Thank you for drawing attention to the National Schizophrenia Fellowship report on rationing atypical antipsychotics (news, page 7, 5 August). It is appalling that 40 per cent of the health authorities surveyed provided no funding to use these drugs.
We have a daughter, now aged 30, who has been ill since she was 14. She has a diagnosis of schizophrenia/personality disorder. She has spent most of the last 16 years in one sort of psychiatric care or another: acute wards, challenging behaviour unit, prison, secure units, hostels for mentally ill people, rehabilitation units, even a flat in the community without aftercare until it was too late to prevent a slide back into the morasse.
Two years ago, the independent psychiatrist who reported to a mental health review tribunal recommended a trial with Clozaril. The tribunal adjourned the hearing until trust managers were willing to bear the expense. For the first six months it seemed to make little difference. Then it was like a flower starting to unfold. Each time we saw our daughter there was some improvement.

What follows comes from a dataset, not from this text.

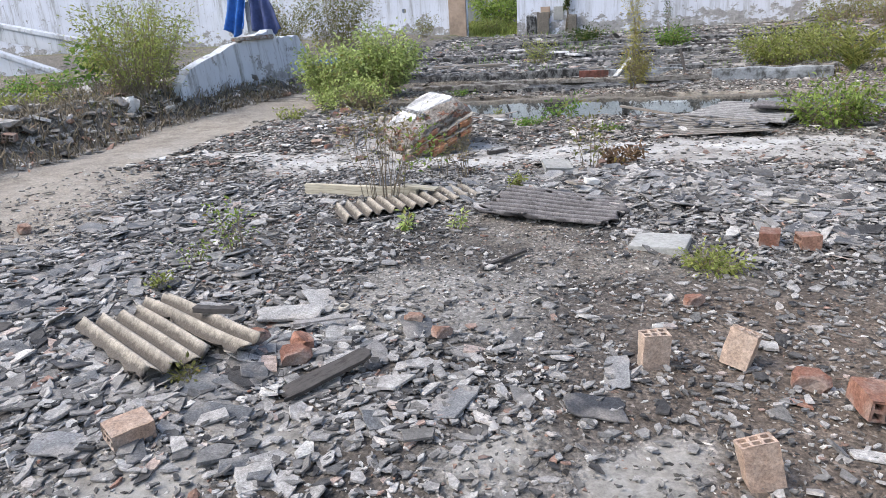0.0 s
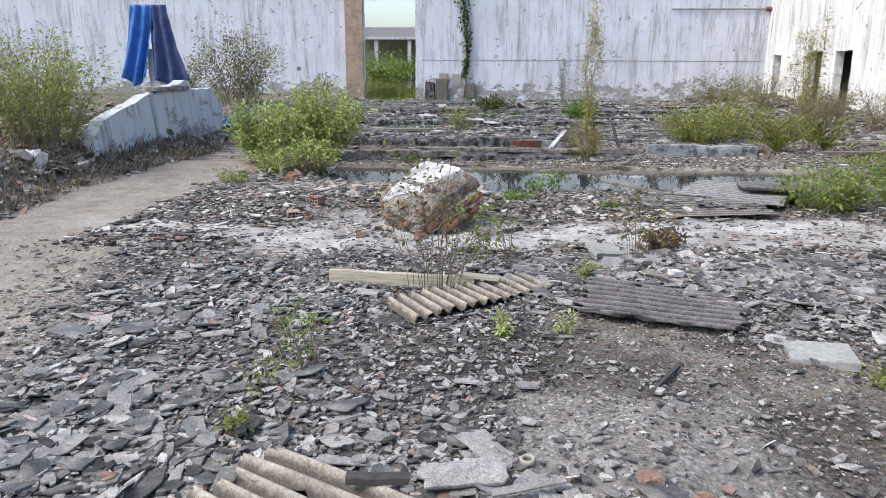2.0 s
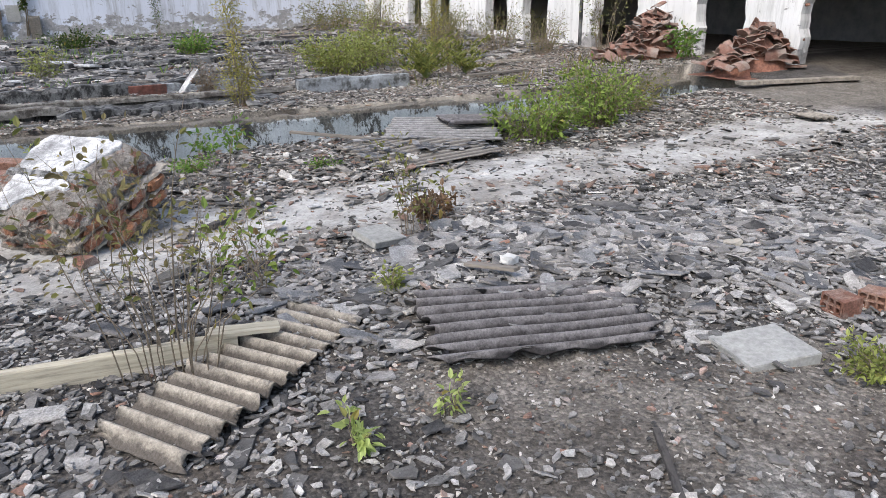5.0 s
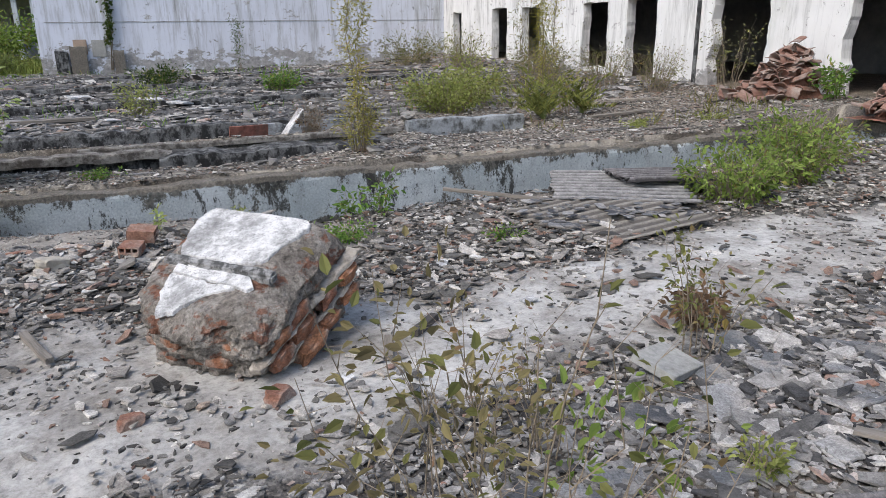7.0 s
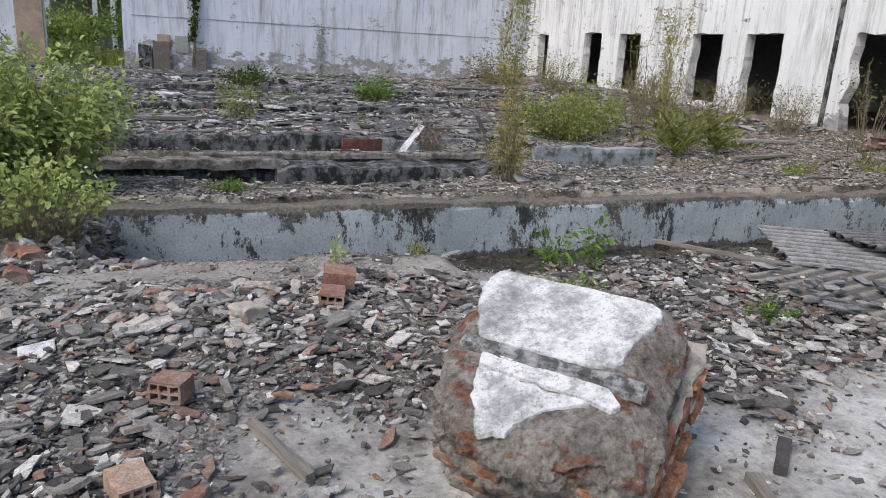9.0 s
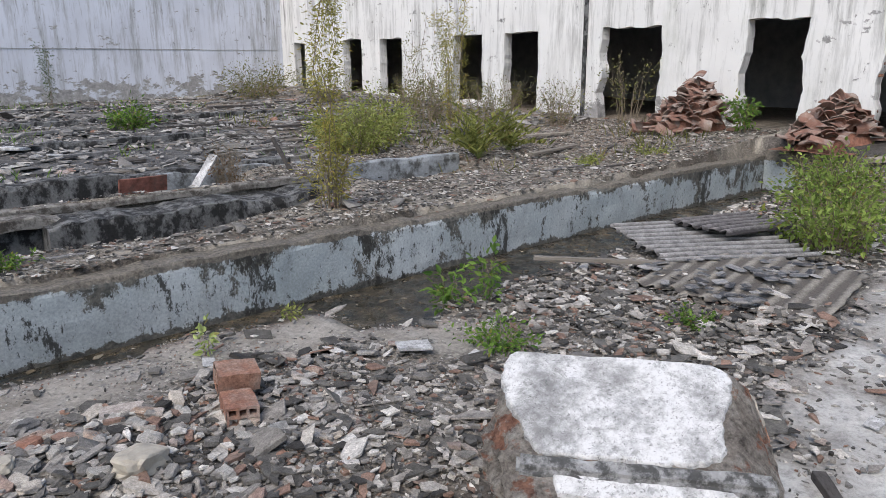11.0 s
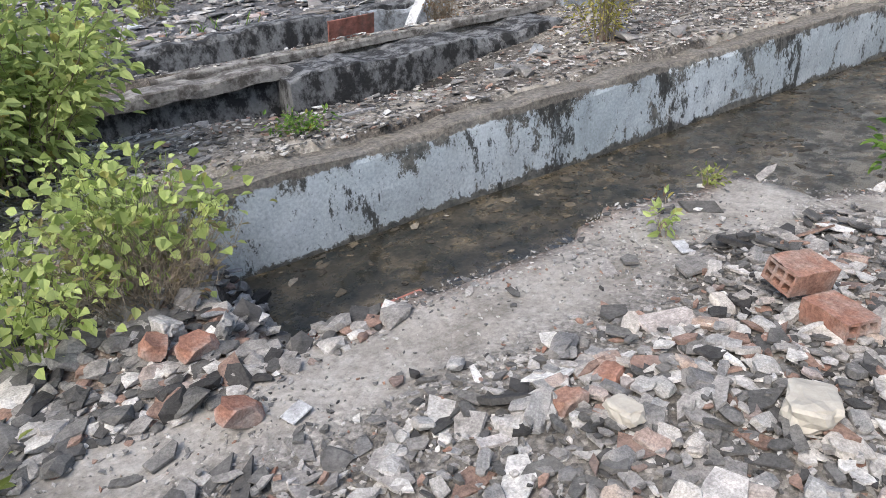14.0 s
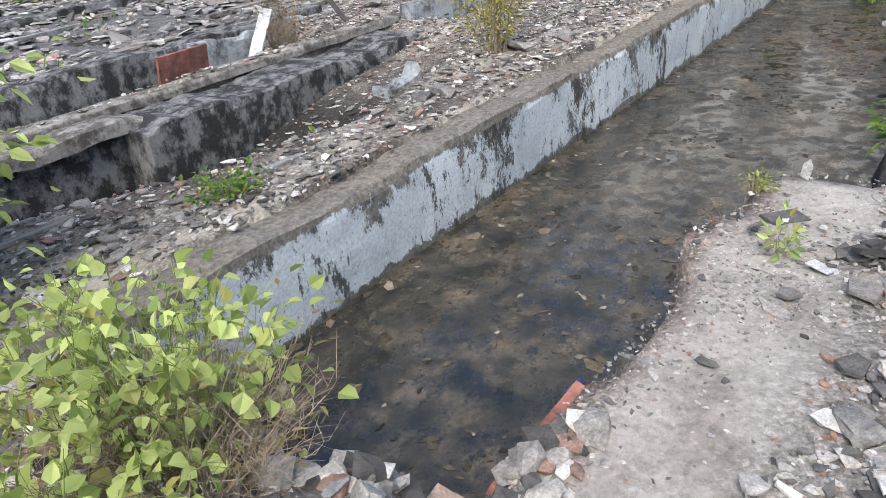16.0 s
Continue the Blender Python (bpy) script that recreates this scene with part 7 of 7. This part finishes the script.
# sparse weeds standing in the floor
WEEDS = [("leggy half-bare weed growing beside the timber beam", -3.35, 4.92, 1.15, 0.62, 14, 150, 0.042, M_LEAF_OLIVE, 61, 0.35),
         ("reddish dying weed on the shard heap", -1.6, 6.15, 0.72, 0.3, 8, 150, 0.045, M_LEAF_OLIVE, 62, 0.2),
         ("rust-brown dry foliage on the floor slab", -1.28, 6.42, 0.18, 0.26, 14, 300, 0.06, M_LEAF_DRY, 63, 0.0),
         ("small green weed among the shards", -3.87, 3.40, 0.46, 0.24, 9, 150, 0.038, M_LEAF_MID, 64, 0.2),
         ("small green weed among the shards", -4.1, 3.15, 0.22, 0.2, 8, 70, 0.032, M_LEAF_MID, 65, 0.1),
         ("green weed at the trench edge", -2.35, 9.62, 0.42, 0.16, 7, 130, 0.06, M_LEAF_GREEN, 67, 0.1),
         ("green weed at the trench edge", -2.1, 9.5, 0.36, 0.14, 6, 110, 0.06, M_LEAF_GREEN, 68, 0.1),
         ("tiny green seedling on the concrete", -3.95, 9.85, 0.22, 0.05, 3, 40, 0.05, M_LEAF_BRIGHT, 69, 0.1),
         ("yellow-green moss tuft on the dirt", -0.72, 3.46, 0.10, 0.26, 60, 700, 0.03, M_LEAF_YELLOW, 70, 0.0),
         ("small green tuft on the shard heap", -2.2, 5.22, 0.12, 0.12, 18, 160, 0.035, M_LEAF_YELLOW, 71, 0.0),
         ("low green creeping weed near the block", -2.6, 8.9, 0.10, 0.35, 40, 420, 0.035, M_LEAF_GREEN, 72, 0.0),
         ("low green weed by the boards", -1.5, 8.35, 0.10, 0.2, 20, 200, 0.035, M_LEAF_GREEN, 73, 0.0),
         ("tiny green weed on the shards", -2.85, 4.05, 0.16, 0.1, 6, 70, 0.045, M_LEAF_BRIGHT, 74, 0.1),
         ("tiny green weed on the shards", -2.45, 4.1, 0.14, 0.08, 5, 50, 0.04, M_LEAF_BRIGHT, 75, 0.1),
         ("small moss tuft on the corrugated sheet edge", -4.1, 2.75, 0.10, 0.1, 16, 130, 0.035, M_LEAF_YELLOW, 76, 0.0),
         ("brown dry tuft on the corrugated sheet", -3.15, 1.68, 0.10, 0.09, 18, 140, 0.03, M_LEAF_OLIVE, 77, 0.0),
         ("green weed on the berm edge", -4.5, 12.6, 0.12, 0.3, 24, 240, 0.045, M_LEAF_GREEN, 78, 0.0),
         ("green weed in the tank", -2.9, 13.5, 0.35, 0.25, 12, 160, 0.07, M_LEAF_GREEN, 79, 0.1),
         ("dry grass clump on the berm edge", -2.4, 13.1, 0.42, 0.2, 16, 120, 0.05, M_LEAF_DRY, 80, 0.2),
         ("dry brushwood clump by the tank", -1.25, 15.65, 1.0, 0.34, 120, 200, 0.05, M_LEAF_DRY, 81, 0.3),
         ("low green weed on the litter", 3.6, 13.2, 0.14, 0.4, 20, 260, 0.05, M_LEAF_YELLOW, 82, 0.0),
         ("low green weed on the litter", 5.0, 12.9, 0.12, 0.35, 20, 200, 0.05, M_LEAF_YELLOW, 83, 0.0),
         ("thin brown weed on the floor", -3.0, 5.75, 0.45, 0.2, 5, 70, 0.03, M_LEAF_WITHER, 84, 0.3),
         ("leggy weed behind the timber beam", -2.75, 5.72, 0.55, 0.3, 10, 130, 0.03, M_LEAF_WITHER, 85, 0.25),
         ("small weed on the concrete lip", -3.55, 10.14, 0.14, 0.16, 10, 80, 0.03, M_LEAF_DRY, 86, 0.0),
         ("small green weed on the concrete lip", -3.3, 10.12, 0.08, 0.1, 10, 80, 0.03, M_LEAF_YELLOW, 87, 0.0),
         ("yellow-green weed by the rubble", -6.75, 9.9, 0.2, 0.3, 24, 300, 0.045, M_LEAF_YELLOW, 88, 0.0)]
for lab, px, py, h, sp, ns, nl, lf, mt, sd, ba in WEEDS:
    plant("weed", lab, px, py, h, sp, ns, nl, lf, mt, sd, None, ba, 0.07 if h > 0.3 else 0.03, 0.0048 if h > 0.8 else 0.004, 0.85, 0.5, "weeds")


plant("weed", "brown-leaved top of a dying weed by the timber beam", -3.37, 4.95, 1.05, 0.34, 7, 230, 0.042, M_LEAF_WITHER, 89, None, 0.6, 0.15, 0.005, 0.9, 0.5, "weeds", lean=(-0.12, 0.18))
plant("weed", "green-leaved branch of a weed by the timber beam", -3.3, 4.92, 0.72, 0.24, 5, 90, 0.05, M_LEAF_MID, 90, None, 0.5, 0.12, 0.004, 0.9, 0.5, "weeds", lean=(0.3, 0.1))


def fern(label, x, y, n, l, seed):
    """Arching fronds from one crown, each with two rows of leaflets."""
    r = np.random.RandomState(seed)
    base = thing("fern", label, "fern", pose(x, y, gz(x, y)))
    k = 9
    t = np.linspace(0, 1, k)
    ang, el = r.uniform(0, 6.28, n), r.uniform(0.6, 1.5, n)
    ln = l * r.uniform(0.4, 1.1, n)
    out = (t[None] * np.cos(el)[:, None] + 0.25 * t[None] ** 2) * ln[:, None]
    up = (t[None] * np.sin(el)[:, None] - 0.35 * t[None] ** 2.2) * ln[:, None]
    L = np.stack((out * np.cos(ang)[:, None], out * np.sin(ang)[:, None], up), 2)
    for q in range(n):
        tube_mesh("frond", L[q:q + 1], [0.008], M_GREENSTEM, base)
    m = n * 30
    s, q = r.randint(0, n, m), r.uniform(0.15, 0.99, m)
    i = np.minimum((q * (k - 1)).astype(int), k - 2)
    f = (q * (k - 1) - i)[:, None]
    P = L[s, i] * (1 - f) + L[s, i + 1] * f
    side = np.where(r.uniform(0, 1, m) < 0.5, 1.0, -1.0)
    D = np.stack((-np.sin(ang[s]) * side, np.cos(ang[s]) * side, np.full(m, 0.9)), 1) + np.stack((np.cos(ang[s]), np.sin(ang[s]), 0 * side), 1) * 0.5
    tagged(leaf_mesh("leaf_mass", P, D, 0.15, M_LEAF_FERN, r, base, "", 0.2), kind="stuff")


fern("spiky yellow-green fern clump at the tank end", 2.8, 14.85, 34, 1.35, 5)
fern("small fern clump near the east wall", 3.9, 15.2, 18, 1.1, 6)


def build_ivy():
    r = np.random.RandomState(4)
    base = thing("wall_creeper", "dark green creeper hanging on the white wall", "climbing plant", pose(-4.4, 31.9, 1.35))
    n = 700
    t = r.uniform(0, 1, n)
    P = np.stack((0.12 * np.sin(t * 5) + r.normal(0, 0.05 + 0.14 * t, n), -0.03 - np.abs(r.normal(0, 0.05, n)), t * 4.0), 1)
    D = r.normal(0, 1, (n, 3)) + np.array([0, -0.8, -0.6])
    leaf_mesh("foliage", P, D, 0.13, M_LEAF_DARK, r, base, "", 0.6)
    L = np.stack([np.stack((0.12 * np.sin(np.linspace(0, 1, 8) * 5) + o, np.full(8, -0.02), np.linspace(-0.9, 4, 8)), 1) for o in (-0.03, 0.02)])
    tube_mesh("stems", L, [0.03, 0.02], M_TWIG, base)


build_ivy()


def grass_field(name, label, n, x0, x1, y0, y1, dens, hgt, mat, seed):
    x, y, r = scatter(n, x0, x1, y0, y1, dens, seed)
    m = len(x)
    P = np.stack((x, y, height(x, y) - 0.01), 1)
    D = np.stack((r.normal(0, 0.45, m), r.normal(0, 0.45, m), np.ones(m)), 1)
    ob = leaf_mesh(name, P, D, hgt, mat, r, None, "", 0.06)
    return tagged(ob, label, "grass", kind="stuff")


grass_field("grass", "yellow-green grass beyond the gateway", 7000, -13, -3, 32.3, 44, lambda x, y: 0 * x + 1, 0.35, M_LEAF_YELLOW, 201)
grass_field("bank_grass", "dry and green grass over the rubble bank", 12000, -14, -8.4, 3, 18, lambda x, y: step(0.9, 1.5, path_mid(y) - x) * np.clip(0.2 + 1.4 * fbm(x, y, 0.5, 87), 0, 1), 0.16, M_LEAF_OLIVE, 202)
grass_field("dry_straw", "dry straw and twigs tangled on the bank edge", 5000, -10.5, -8.3, 4, 14, lambda x, y: step(0.6, 0.9, path_mid(y) - x), 0.2, M_STRAW, 203)
grass_field("floor_grass", "thin green weeds in the cracks of the far floor", 5000, -8, 7.5, 17, 31.5, lambda x, y: step(0.15, 0.4, fbm(x, y, 0.5, 205)), 0.2, M_LEAF_GREEN, 204)
grass_field("litter_grass", "dry grass between the litter", 2500, 2, 8, 12.8, 24, lambda x, y: step(0.0, 0.4, fbm(x, y, 0.6, 207)), 0.22, M_LEAF_OLIVE, 206)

Clozaril has given us back our daughter; hang the expense. Clozaril has brought her back from no man's land, from the depths of despair.
I have thanked my God many times that we do not live in one of the HA areas that do not fund Clozaril and similar drugs. How will the National Institute for Clinical Excellence deal with this? And where will psychiatry be in the list of priorities when NICE faces the competing demands of expensive treatments across many illness groups?